In spite of the early success of his invasion, Jasper had suffered a devastating setback. The once impregnable fortress at Harlech had fallen, and with it was removed from Lancastrian possession their only toe-hold left in the kingdom. His humiliation was complete when in September 1468 Edward, delighted with the outcome, rewarded Herbert for his crushing of the rebellion and capture of Harlech with Jasper’s own Earldom of Pembroke. Jasper was not the only person dismayed by Edward’s decision to raise Herbert to the earldom, a sign of his rising favour and influence at court. Silently fuming, the Earl of Warwick watched as he saw a man he considered an upstart from relative obscurity take his place alongside him as an earl, his equal. For too long, Warwick believed, he had suffered in silence; action would need to be taken, and he, the kingmaker, would be the one to act.

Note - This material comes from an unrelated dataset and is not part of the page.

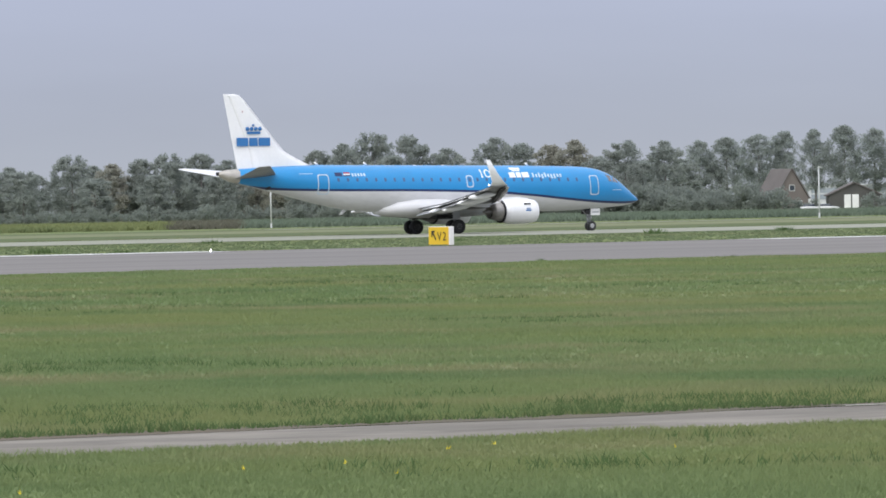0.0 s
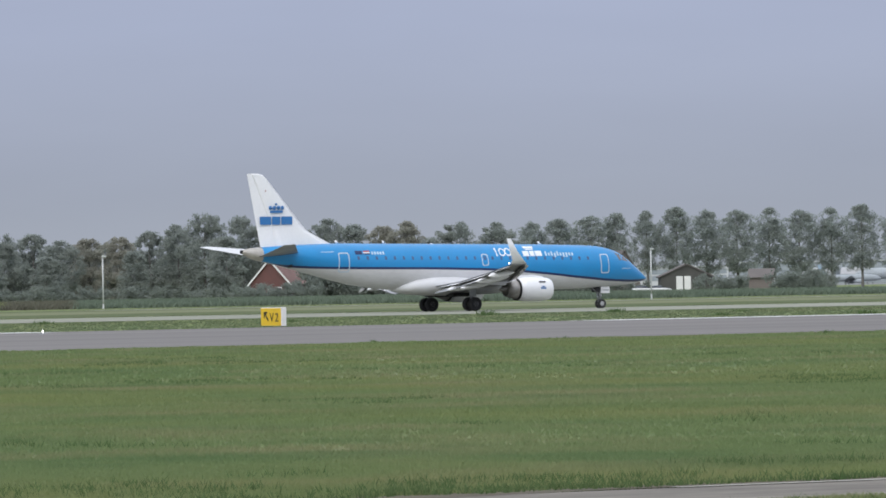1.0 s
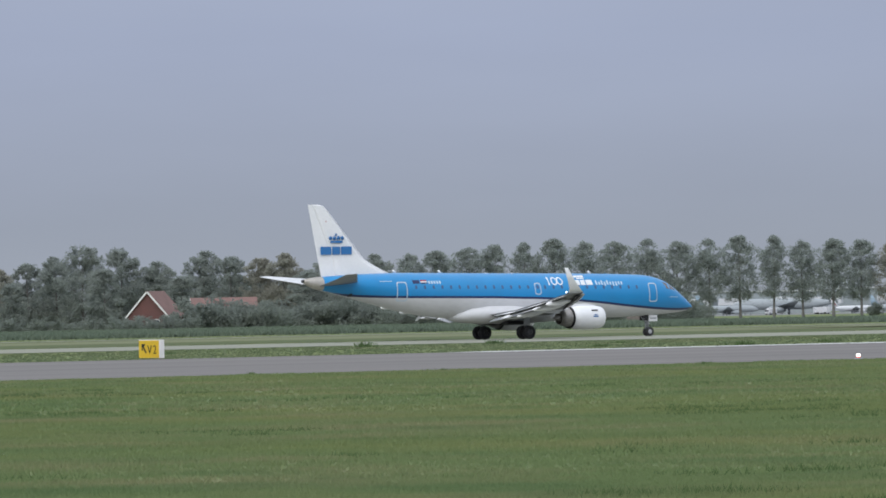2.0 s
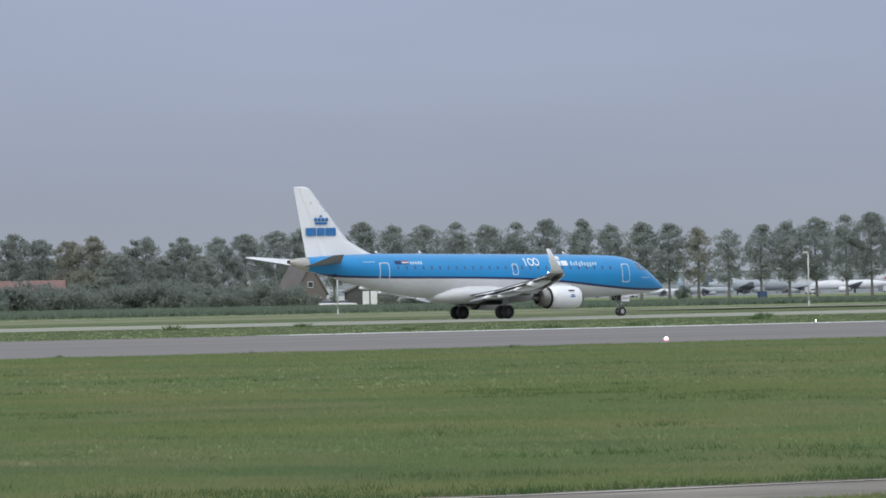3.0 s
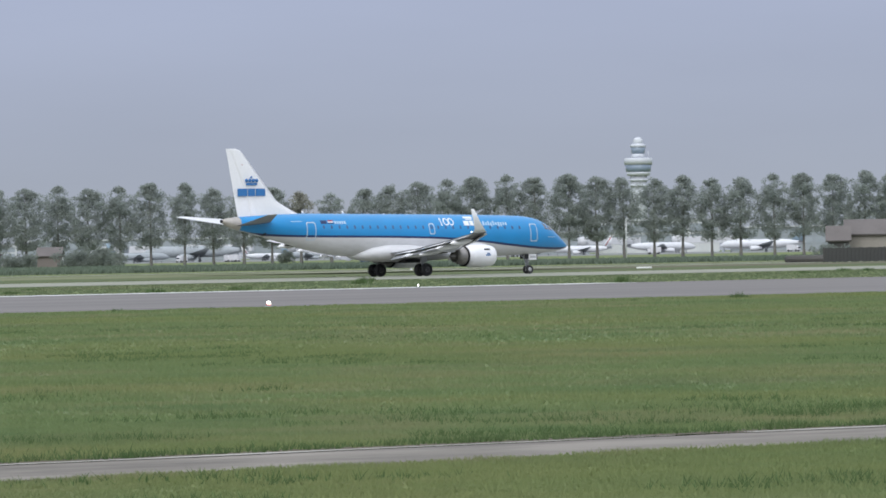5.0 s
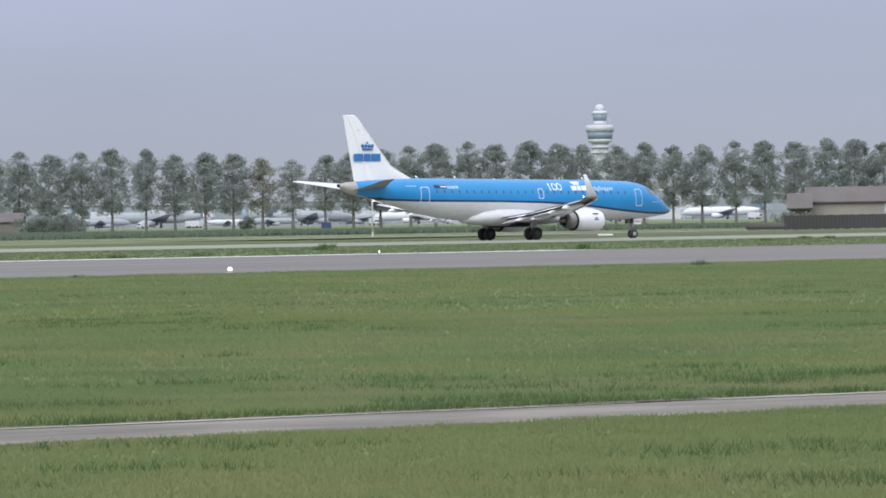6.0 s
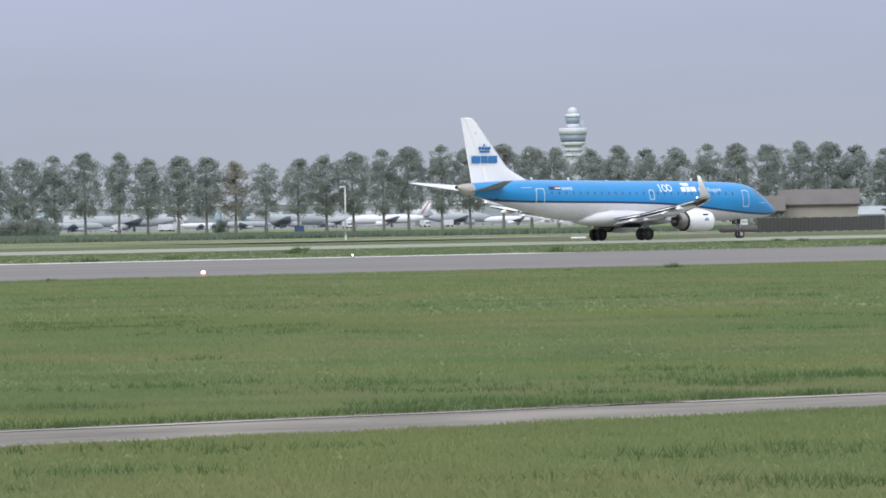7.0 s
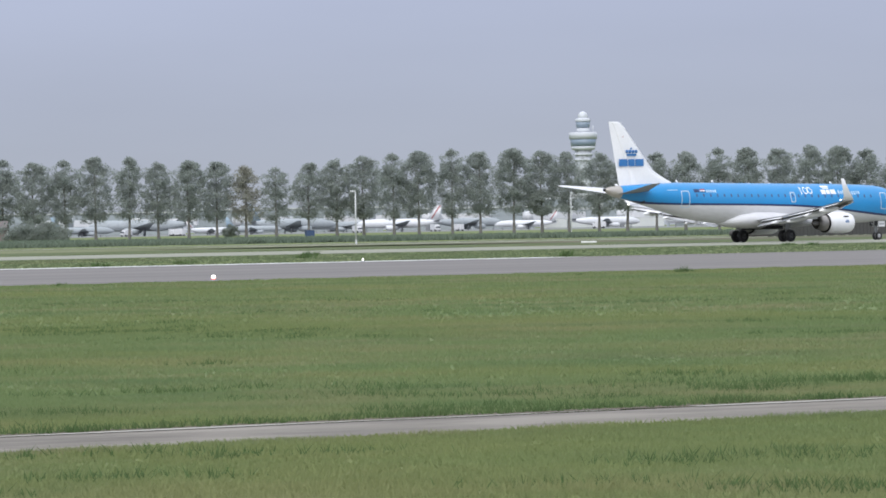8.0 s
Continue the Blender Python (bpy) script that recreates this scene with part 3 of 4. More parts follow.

‘Now take heed,’ wrote one contemporary observer, ‘what love may do.’ It was a lesson that Edward IV learnt to his peril. An attractive and energetic young man standing six foot three inches tall, with ‘a goodly personage and very princely to behold’, Edward IV had an eye for the ladies, particularly those at court, and he ‘pursued with no discrimination the married and unmarried, the noble and lowly’, casting off his conquests to other courtiers ‘as soon as he had satisfied his lust … much against their will’. Nevertheless, for the security of the Yorkist dynasty, it was vital that the king should marry. The Earl of Warwick, believing that Edward owed him his kingdom, and that in turn all matters of English policy should come under his influence, had taken a strong interest in arranging a French marriage for Edward, and had entered into negotiations with Louis XI for the hand of the French king’s sister-in-law, Bona of Savoy. The match would have secured a lasting peace between England and France, something which Warwick considered particularly vital given Louis’s previous support for his Lancastrian cousins.